Krala Ulaşmanın Yolu
Anne, James’ten farklı olarak zamanının çoğunu Londra’da geçiriyordu. Kral ve danışman meclisi arasında aracı görevi görüyor, kralın mesajlarını iletiyor ve haftalık toplantılara ev sahipliği yapıyordu. Çoğunlukla Londra’da monarşinin temsilcisi olan Anne, seçkinler ve soylular tarafından kolayca ulaşılabilir durumdaydı. Seçkinler ve soylular tarafından, krala ulaşmak adına bir kral sözcüsü görevi görüyordu ve bu sayede oldukça değer görüyordu.

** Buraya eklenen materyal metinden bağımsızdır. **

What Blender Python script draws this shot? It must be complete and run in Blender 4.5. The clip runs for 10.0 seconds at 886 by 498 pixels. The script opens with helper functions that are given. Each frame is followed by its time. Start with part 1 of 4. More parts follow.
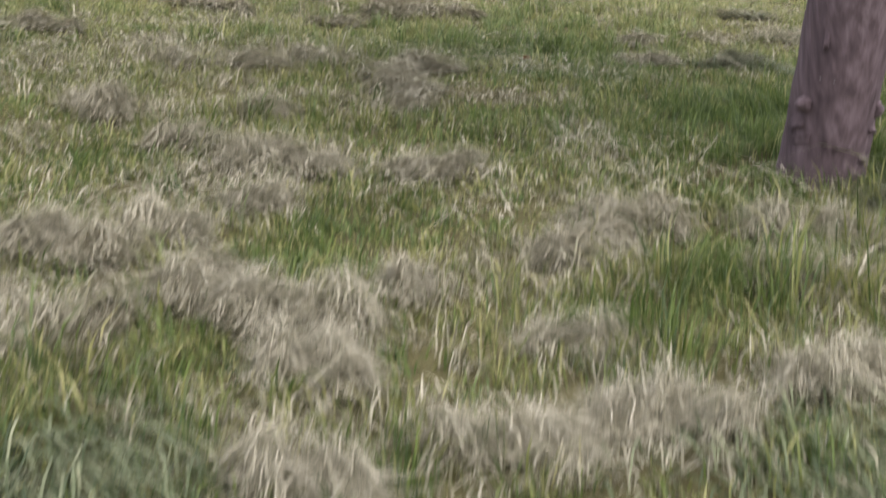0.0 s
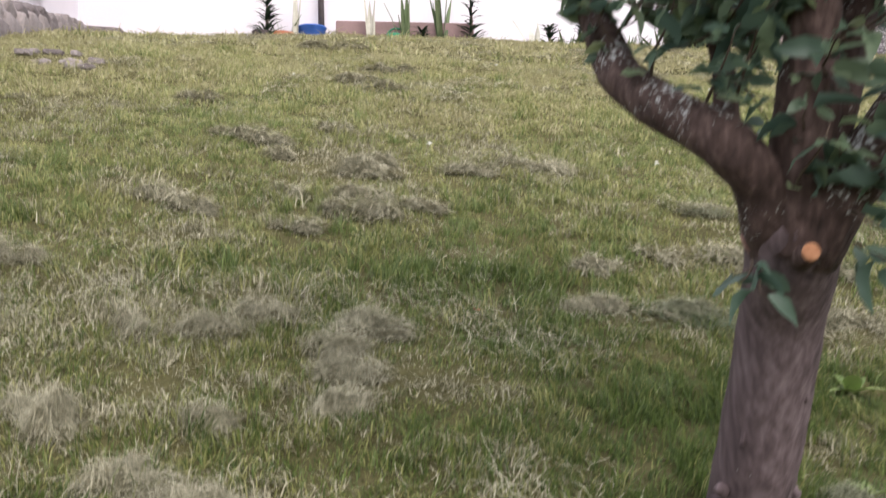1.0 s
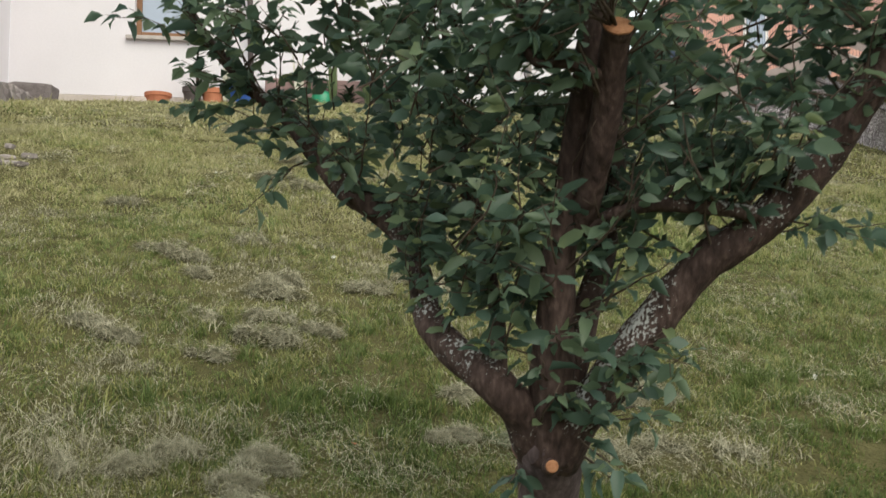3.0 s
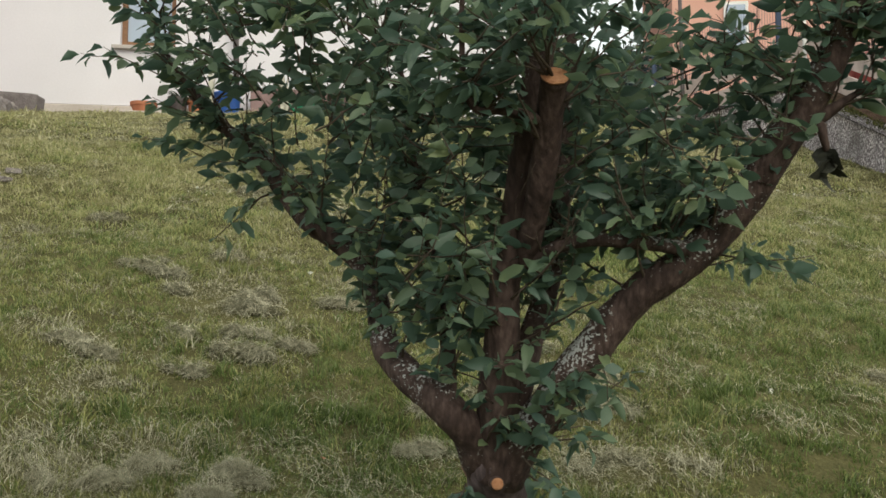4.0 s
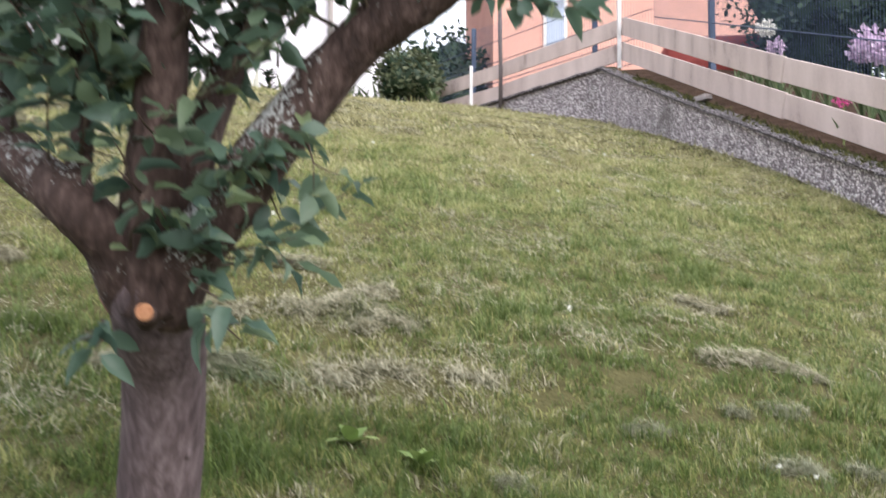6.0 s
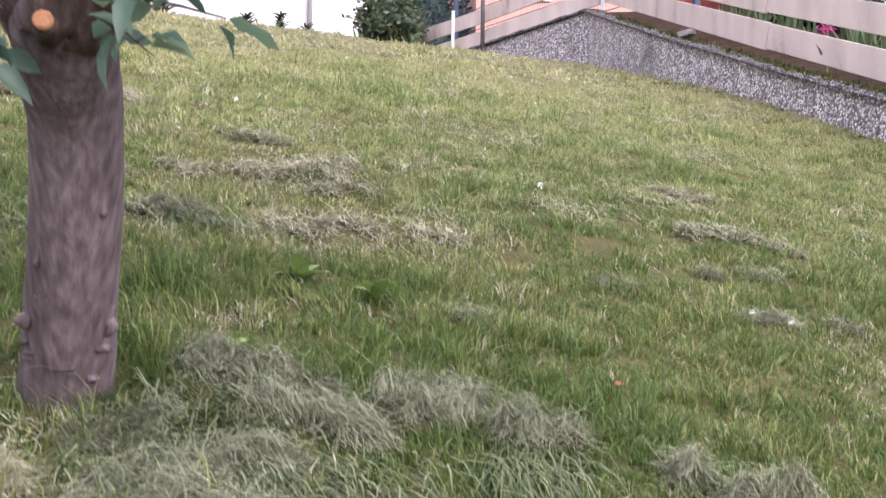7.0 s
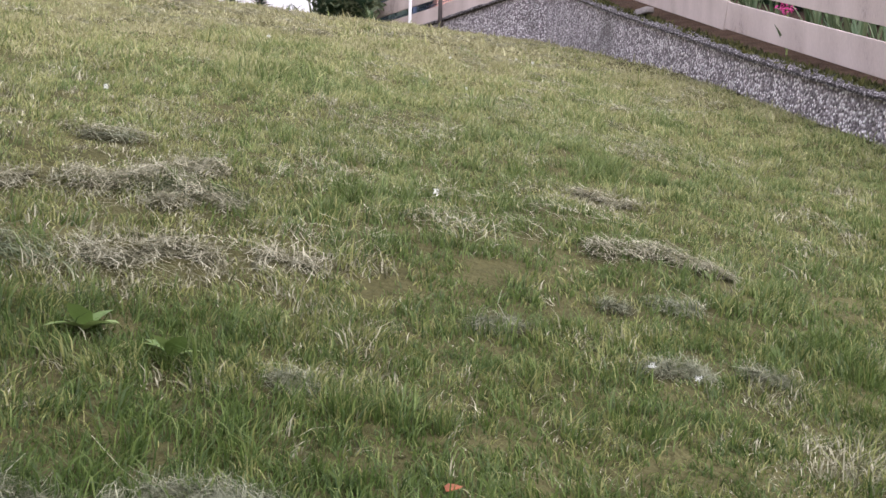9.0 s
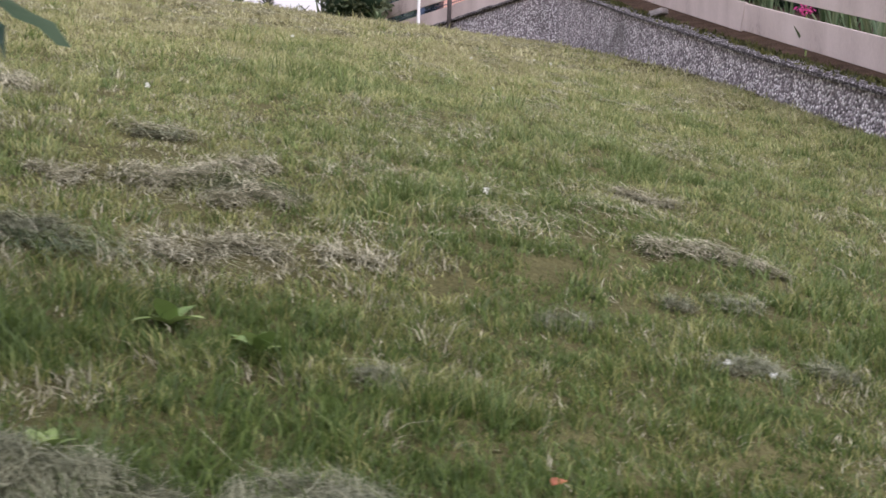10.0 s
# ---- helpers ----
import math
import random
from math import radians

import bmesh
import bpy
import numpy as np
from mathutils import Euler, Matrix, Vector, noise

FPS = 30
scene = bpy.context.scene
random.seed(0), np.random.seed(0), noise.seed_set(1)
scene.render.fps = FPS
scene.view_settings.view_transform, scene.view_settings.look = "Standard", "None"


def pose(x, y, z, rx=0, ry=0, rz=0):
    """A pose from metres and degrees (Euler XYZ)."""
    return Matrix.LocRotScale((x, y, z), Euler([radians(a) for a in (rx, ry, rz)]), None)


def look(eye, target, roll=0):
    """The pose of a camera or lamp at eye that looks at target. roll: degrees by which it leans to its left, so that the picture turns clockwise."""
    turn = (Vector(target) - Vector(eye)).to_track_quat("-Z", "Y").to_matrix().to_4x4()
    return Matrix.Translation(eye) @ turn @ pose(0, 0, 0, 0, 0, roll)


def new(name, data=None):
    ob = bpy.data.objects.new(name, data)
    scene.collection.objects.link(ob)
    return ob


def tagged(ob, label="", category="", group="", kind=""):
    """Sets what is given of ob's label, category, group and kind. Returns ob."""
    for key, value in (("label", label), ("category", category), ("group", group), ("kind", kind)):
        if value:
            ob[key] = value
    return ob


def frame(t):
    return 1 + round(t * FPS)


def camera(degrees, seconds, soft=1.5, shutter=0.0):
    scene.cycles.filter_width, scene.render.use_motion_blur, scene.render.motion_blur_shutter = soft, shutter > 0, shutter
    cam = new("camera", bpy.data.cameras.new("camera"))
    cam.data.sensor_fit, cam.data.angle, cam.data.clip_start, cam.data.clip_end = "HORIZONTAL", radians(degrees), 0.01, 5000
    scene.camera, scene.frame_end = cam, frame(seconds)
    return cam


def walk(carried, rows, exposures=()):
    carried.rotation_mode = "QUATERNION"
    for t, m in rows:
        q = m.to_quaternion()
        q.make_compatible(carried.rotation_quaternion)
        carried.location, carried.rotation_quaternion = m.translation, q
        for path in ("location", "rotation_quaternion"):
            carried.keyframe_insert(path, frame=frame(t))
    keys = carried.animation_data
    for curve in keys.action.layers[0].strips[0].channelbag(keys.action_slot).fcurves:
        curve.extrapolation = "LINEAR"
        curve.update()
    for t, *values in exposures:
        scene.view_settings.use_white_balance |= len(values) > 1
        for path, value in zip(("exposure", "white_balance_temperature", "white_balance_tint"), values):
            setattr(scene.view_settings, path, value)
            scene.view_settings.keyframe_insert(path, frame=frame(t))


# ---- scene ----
cam = camera(48.6, 10.0, 1.5, 0.4)
PATH = [
    (0, (0.203, 0.146, 0.875), (0.087, 2.142, 0.878), -0.7),
    (0.5, (0.243, 0.229, 1.226), (0.163, 2.228, 1.259), -0.3),
    (1, (0.328, 0.1, 1.558), (0.237, 2.096, 1.627), 0.3),
    (1.5, (0.41, -0.152, 1.754), (0.328, 1.844, 1.865), 0.6),
    (2, (0.449, -0.358, 1.867), (0.438, 1.638, 1.988), 0.5),
    (2.5, (0.5, -0.466, 1.913), (0.531, 1.53, 2.044), 0.3),
    (3, (0.554, -0.608, 1.977), (0.595, 1.387, 2.107), 0.3),
    (3.2, (0.561, -0.657, 2.009), (0.613, 1.337, 2.151), 0.5),
    (4.3, (0.693, -0.788, 2.034), (0.759, 1.206, 2.175), 0.2),
    (4.5, (0.73, -0.728, 2.007), (0.796, 1.264, 2.165), 0.1),
    (5, (0.827, -0.487, 1.875), (0.975, 1.499, 2.062), -0.2),
    (5.5, (0.917, -0.241, 1.759), (1.17, 1.733, 1.957), 0.3),
    (6, (1.017, 0.025, 1.589), (1.428, 1.976, 1.75), 0.4),
    (6.2, (1.035, 0.104, 1.513), (1.474, 2.05, 1.655), 0.4),
    (7.3, (1.181, 0.248, 1.124), (1.623, 2.196, 1.216), 1.0),
    (7.5, (1.217, 0.309, 1.093), (1.653, 2.259, 1.182), 1.0),
    (8, (1.365, 0.434, 1.071), (1.795, 2.386, 1.146), 1.0),
    (8.5, (1.516, 0.588, 1.173), (1.983, 2.532, 1.235), 1.0),
    (9, (1.585, 0.638, 1.391), (2.08, 2.575, 1.437), 1.0),
    (9.5, (1.567, 0.66, 1.371), (2.072, 2.594, 1.419), 1.0),
    (10, (1.398, 0.676, 1.376), (1.898, 2.612, 1.425), 1.1),
]
walk(cam, [(t, look(eye, target, roll)) for t, eye, target, roll in PATH], exposures=[
    (0.0, 1.0, 6200, 21), (0.5, 0.97, 6400, 17), (1.0, 0.88, 6450, 16), (1.5, 0.7, 6550, 12), (2.0, 0.6, 6700, 8), (2.5, 0.53, 6680, 5), (3.0, 0.45, 6820, 3), (4.5, 0.27, 6950, 0),
    (5.0, 0.37, 6980, 0), (5.5, 0.76, 6700, 6), (6.0, 1.18, 6250, 13), (7.5, 1.42, 6050, 23), (9.0, 1.0, 6100, 19), (10.0, 0.77, 6120, 20)])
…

Anne ve James’in en büyük oğulları ve tahtın varisi olan Prens Henry’nin, İngiltere’nin gelecekteki stratejik evliliğini yapacağı hakkındaki söylentiler hızla yaygınlaşırken, birçok büyükelçi Anne’yi en güvenilir bilgi kaynağı olarak görmeye başladı ve sıklıkla onun görüşlerini almak için uğraştılar.
Anne’nin kral üzerindeki etkisi İspanyolların da gözünden kaçmadı ve onu evlilik teklifinin başarıya ulaşması yolunda bir anahtar olarak gördüler. Bu yüzden dönemin en popüler yoluyla onu etkilemek istediler, yani hediyelerle. Elçiler, James’i Barut Komplosundan[1] sağ kurtulduğu için kendisini tebrik etmeye gittikleri zaman, bir diğer politik görevleri ise Anne ile iletişime girebilmek ve ona mücevher ve kıyafet takdim etmekti. Gerçekte ise Anne’nin kral üzerinde ne kadar etkisi olduğu tartışmalı bir konudur. Ancak algılar neredeyse gerçekler kadar güçlüdür.
Ataerkili Oynamak
Saray ne kadar birden fazla merkeze sahip olan bir yapıda olsa da bu ataerkil bir yapıda olduğu gerçeğini değiştirmiyordu. Anne’nin bir ofisi olması yasaklı bir durumdu ancak krala olan yakınlığı sayesinde eylemleri ve düşünceleri politik ağırlık taşıyordu.
Anne, gerektiğinde kendisi adına konuşabilecek ya da eyleme geçebilecek, kendisiyle aynı fikirleri taşıyan erkeklerle stratejik ortaklıklar kurma konusunda da dikkatliydi. 1610 ve 1612 yılları arasında James’in en sevdiği oğlu olan Robert Carr’ın gücünü kısıtlamak için büyük oğlu Prens Henry ile birlikte çalıştı.
Carr, medeni hukuk mahkemesi baş temsilcisi olarak atandığı zaman onu, ofisini Henry’nin yakın arkadaşı ve Anne’nin baş nedimesinin erkek kardeşi olan John Harington ile paylaşmaya zorladı. Mahkemede sekreterlik pozisyonu için rekabet olduğu zaman ise Carl, Anne ve Henry’nin adayını desteklemek zorunda kaldı çünkü onlara karşı gelmek ya da ‘saldırganlara’ karşı durmak istemedi.
Daha sonraları Anne, Carr’ın görevden uzaklaştırılmasında kilit bir rol oynamıştı. Pembroke ve Southampton kontları ile birlikte hareket ederek George Villiers’ı favori aday haline getirmişti. Carr’ın protestolarına rağmen Anne, James’i ikna ederek Villiers’ın krala ve dolayısıyla güce ulaşmasını sağlamıştı ve böylece Villiers’ın önlenemez yükselişi başlamıştı.
Kral James ve sonrasında da Kral I. Charles’ın favorisi olan Villiers, Buckingham Dükü, Garter Şovalyesi, meclis üyesi ve Lord Amiral ünvanlarının sahibi oldu. Bu sayede sarayın tartışmasız en güçlü ismi haline geldi. Carr’ın düşüşü anlamına gelen bu yükseliş ise Anne sayesinde ve ona bağımlı şekilde oldu. Dolayısıyla da Anne ile ilişkileri her zaman iyiydi.
17. yüzyıl İngiltere’sinin resmi yapısı her ne kadar kadınlar için elverişli olmasa da Danimarkalı Anne, siyasi gücün kadınlar tarafından da elde edilebileceğinin kanıtıdır.
[1] Yönetime karşı olan bir grup İngiliz Katolik tarafından, Kral James’i ve diğer soyluları öldürmek amacıyla 5 Kasım 1605’te yapılan Parlamento Binası’nı havaya uçurma girişimidir.